Shoe-scrapers

Once, it was considered a necessity to have clean shoes. It was such a necessity that architects incorporated special implements for removing the detritus from your shoes within the very fabric of the buildings they created.

You can still see shoe-scrapers at the sides of doors: a little cubby-hole with a bar and a niche for collecting your accumulated dirt. You see them built into steps, in the form of a minimalist but effective piece of iron. You only see them on the steps and by the doorways of old buildings, though. The modern world has decided to do away with them. Even the Collins dictionary definition acknowledges that these tools were formerly placed outside some houses, and are no more.

Oh, you can still buy no end of implements suitable for getting the mud off your wellingtons after a spot of gardening but you won’t find them built into a modern townhouse.

Why did we need shoe-scrapers then and not now? The answer is simple.

Horses.

shoe_scraper_in_wall

A bit like a doormat, but in cast iron

The mellifluous name of these objects in French — “decrottoir” — helps to date their arrival. The name conveys the need to remove excrement from your footwear. You would have needed to do exactly that if you’d been out walking before the twentieth century arrived. You would literally have been walking through the carbon emissions of the Victorian era: the piles of manure left behind by the horses that pulled the carts and carriages through the streets.
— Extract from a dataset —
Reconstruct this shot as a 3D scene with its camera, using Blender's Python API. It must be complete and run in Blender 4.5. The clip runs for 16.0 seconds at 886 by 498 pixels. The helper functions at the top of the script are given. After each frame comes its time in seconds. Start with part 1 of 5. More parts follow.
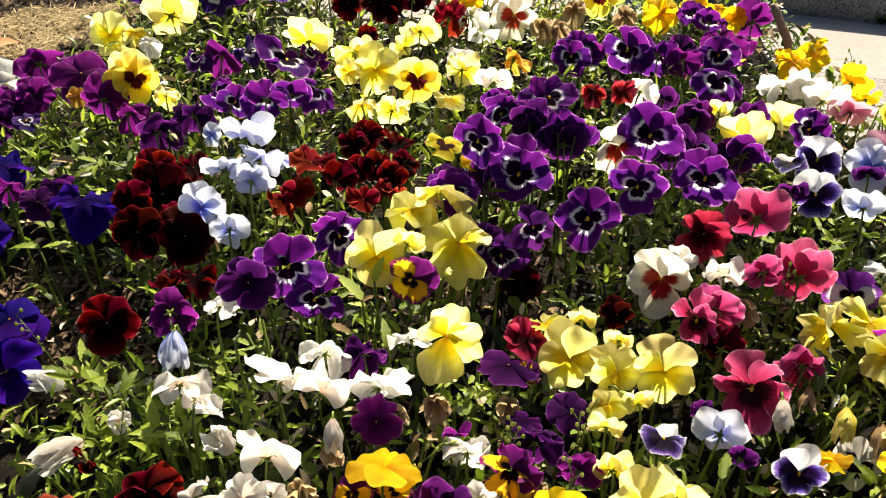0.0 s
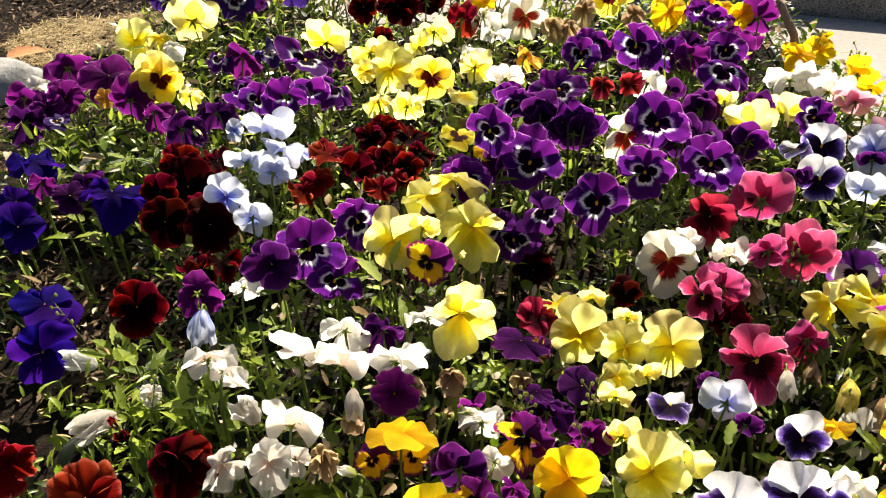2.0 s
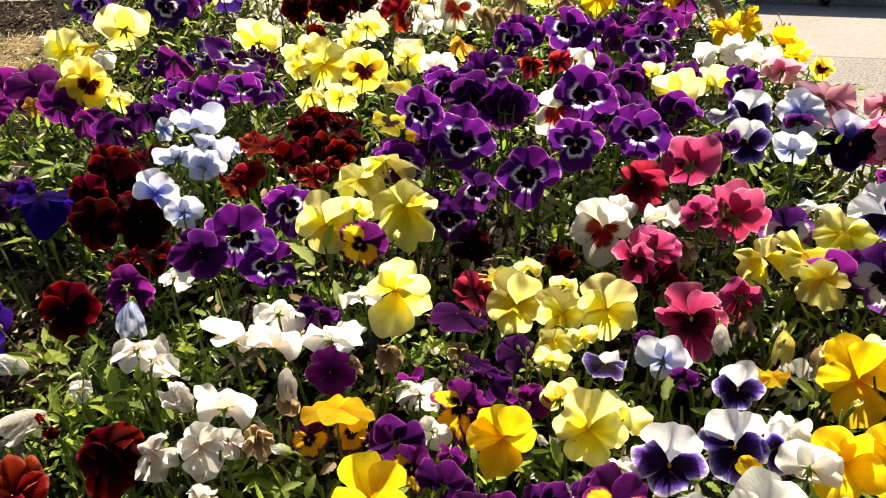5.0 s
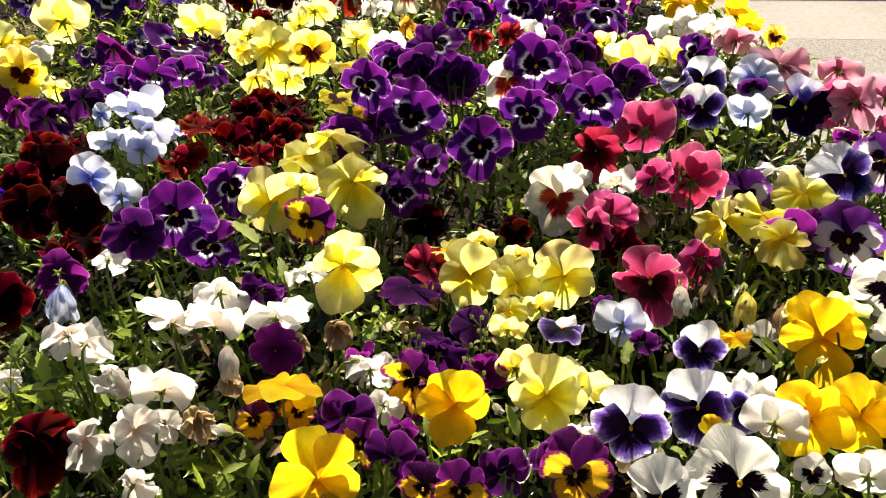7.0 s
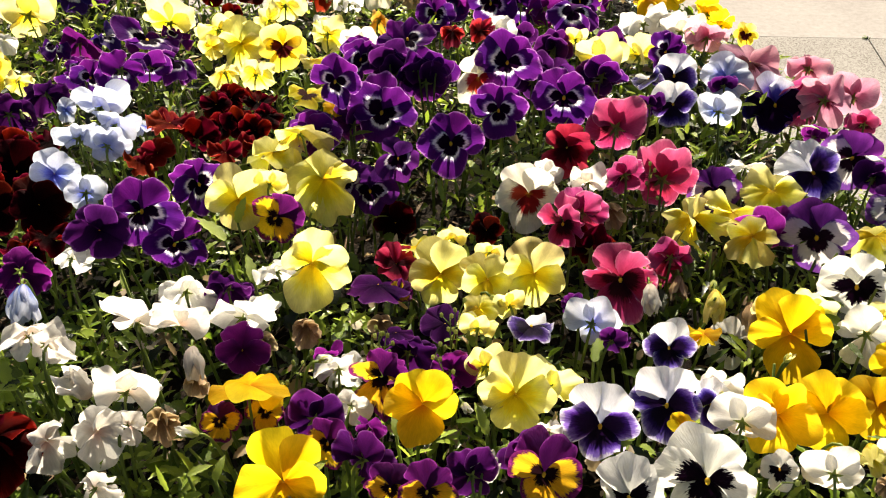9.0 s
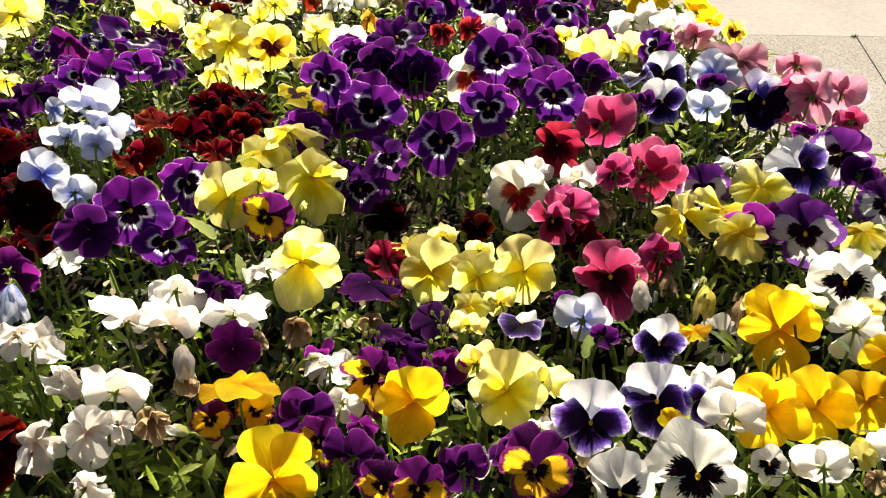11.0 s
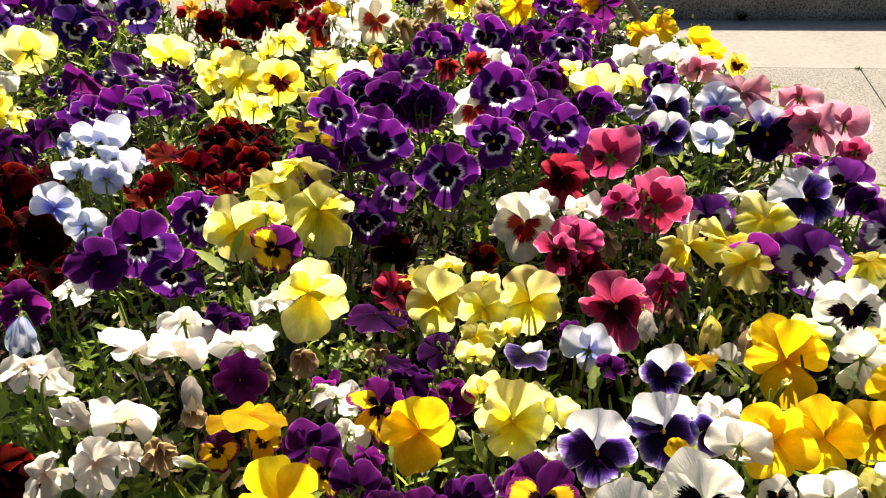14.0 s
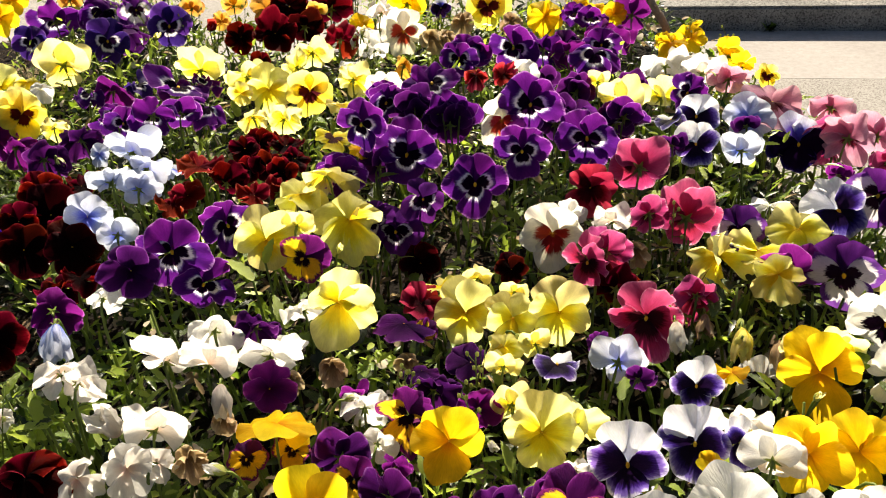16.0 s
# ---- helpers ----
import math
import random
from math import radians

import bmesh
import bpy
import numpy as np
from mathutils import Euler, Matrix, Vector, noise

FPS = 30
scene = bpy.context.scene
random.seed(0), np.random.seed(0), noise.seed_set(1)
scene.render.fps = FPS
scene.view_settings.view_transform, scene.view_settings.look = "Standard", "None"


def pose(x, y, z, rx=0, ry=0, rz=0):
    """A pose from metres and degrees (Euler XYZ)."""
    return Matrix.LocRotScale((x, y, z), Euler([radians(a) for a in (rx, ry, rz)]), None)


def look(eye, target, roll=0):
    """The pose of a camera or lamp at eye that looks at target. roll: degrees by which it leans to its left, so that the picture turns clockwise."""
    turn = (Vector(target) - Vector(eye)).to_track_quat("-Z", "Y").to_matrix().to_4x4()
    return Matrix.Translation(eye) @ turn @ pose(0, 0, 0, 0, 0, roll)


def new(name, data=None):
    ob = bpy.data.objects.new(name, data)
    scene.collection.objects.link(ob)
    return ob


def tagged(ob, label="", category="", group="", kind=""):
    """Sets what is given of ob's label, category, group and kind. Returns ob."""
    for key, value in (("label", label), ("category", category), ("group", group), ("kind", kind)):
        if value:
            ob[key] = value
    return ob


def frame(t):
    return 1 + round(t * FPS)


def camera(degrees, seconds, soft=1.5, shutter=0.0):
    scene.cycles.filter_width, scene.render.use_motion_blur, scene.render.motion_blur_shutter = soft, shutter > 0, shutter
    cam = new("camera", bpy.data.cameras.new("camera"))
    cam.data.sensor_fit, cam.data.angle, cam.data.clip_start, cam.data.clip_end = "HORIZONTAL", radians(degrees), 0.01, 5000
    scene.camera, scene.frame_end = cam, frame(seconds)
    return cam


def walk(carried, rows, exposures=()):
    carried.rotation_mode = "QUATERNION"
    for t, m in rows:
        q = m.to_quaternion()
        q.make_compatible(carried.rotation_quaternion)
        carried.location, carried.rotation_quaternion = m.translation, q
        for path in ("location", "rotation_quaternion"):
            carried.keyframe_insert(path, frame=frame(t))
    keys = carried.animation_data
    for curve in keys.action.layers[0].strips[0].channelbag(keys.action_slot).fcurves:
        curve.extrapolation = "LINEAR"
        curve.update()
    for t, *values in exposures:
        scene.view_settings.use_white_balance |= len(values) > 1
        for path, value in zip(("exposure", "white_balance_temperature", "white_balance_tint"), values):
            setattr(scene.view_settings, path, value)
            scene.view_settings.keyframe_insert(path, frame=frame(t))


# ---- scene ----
cam = camera(55.3, 16.0, 1.08)
METRES, EYE, TILT, LEAN, TURN = 0.265, 0.78, -39.0, 0.0, 0.0
ROWS = [
    (0.0, 0.0, 0.0, 0.0, 0.0, 0.0, 0.0),
    (0.5, -0.0057, 0.0002, 0.0023, 0.5, 0.51, 0.06),
    (1.0, -0.0007, 0.0052, -0.0114, 0.76, 0.93, 0.2),
    (1.5, 0.025, -0.0339, -0.0651, 1.07, 1.04, 0.37),
    (2.0, 0.0135, -0.132, -0.1203, 1.21, 0.89, 0.63),
    (2.5, 0.031, -0.2445, -0.1461, 0.92, 1.04, 1.04),
    (3.0, 0.0547, -0.2906, -0.1807, 0.65, 1.11, 1.51),
    (3.5, 0.0696, -0.2964, -0.1815, 0.33, 1.2, 1.87),
    (6.0, 0.1991, 0.0198, -0.3698, -1.94, 2.23, 6.02),
    (6.5, 0.2146, 0.0213, -0.4038, -2.56, 2.27, 6.45),
    (7.0, 0.2078, 0.0117, -0.4113, -2.86, 2.19, 6.36),
    (7.5, 0.2368, 0.0254, -0.4055, -3.42, 2.09, 6.38),
    (8.0, 0.2459, 0.0164, -0.4127, -4.0, 2.0, 6.4),
    (8.5, 0.2382, 0.028, -0.409, -4.37, 1.8, 6.44),
    (9.0, 0.2326, 0.032, -0.4069, -4.47, 1.74, 6.48),
    (9.5, 0.2254, 0.0302, -0.4072, -4.76, 1.64, 6.44),
    (12.0, 0.242, 0.0298, -0.4212, -5.12, 1.84, 7.01),
    (12.5, 0.2381, 0.0229, -0.4187, -5.04, 2.32, 7.09),
    (13.0, 0.2371, 0.0208, -0.4182, -4.98, 2.84, 7.09),
    (13.5, 0.241, 0.0135, -0.4208, -4.81, 3.42, 7.06),
    (14.0, 0.241, 0.0094, -0.4234, -4.46, 3.97, 7.0),
    (14.5, 0.2384, 0.0076, -0.4266, -4.04, 4.41, 6.94),
    (15.0, 0.235, 0.0037, -0.4264, -3.48, 4.68, 6.84),
    (15.5, 0.2319, 0.0069, -0.4271, -3.06, 4.85, 6.77),
    (16.0, 0.225, 0.0095, -0.4266, -2.82, 4.94, 6.66),
]
walk(cam, [(t, pose(0, 0, EYE, TILT, LEAN, TURN) @ pose(METRES * x, METRES * y, METRES * z, 90 + pitch, roll, yaw)) for t, x, y, z, yaw, pitch, roll in ROWS], [(0.0, 1.94), (1.5, 1.93), (3.5, 1.87), (6.0, 1.82), (16.0, 1.81)])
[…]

As cities grew during the 1800s, so horse-based transportation grew also, as people and goods needed to be moved from place to place. In London in the 1890s, around 50,000 horses were pulling things about.

An average horse produces up to 35 pounds of manure every day; each horse produces several tons of the stuff a year.

Multiply several tons of manure from each horse by 50,000 and you can soon work out that the city streets were in fact paved with slurry. Thousands and thousands of tons of it. In 1894, The Times predicted: “In 50 years, every street in London will be buried under nine feet of manure.” This became known as “The Great Horse Manure Crisis of 1894″.

Along with the manure came flies, disease and stench. Dead horses, too.

Of course, if we look about ourselves now, we’re not peering through nine feet of manure. The invention of electric trams then cars sparked a rapid collapse in the horse population. The manure problem simply evaporated.

A little look at the scrapers that still adorn our doorsteps, however, reminds us that we have a lot to be grateful for. At the time these houses were built, you needed to get a lot more muck off your shoes before you entered a house than an ordinary doormat could cope with.

Gaze upon them and give thanks, perhaps, that you’re only breathing in benzene and lead from traffic fumes instead, rather than the sweet smell of manure and putrefying horse-flesh. And that, if you haven’t already insisted on all your visitors adopting the Japanese method of removing shoes at entry, a simple mat can now take care of what’s on your shoes before you come in.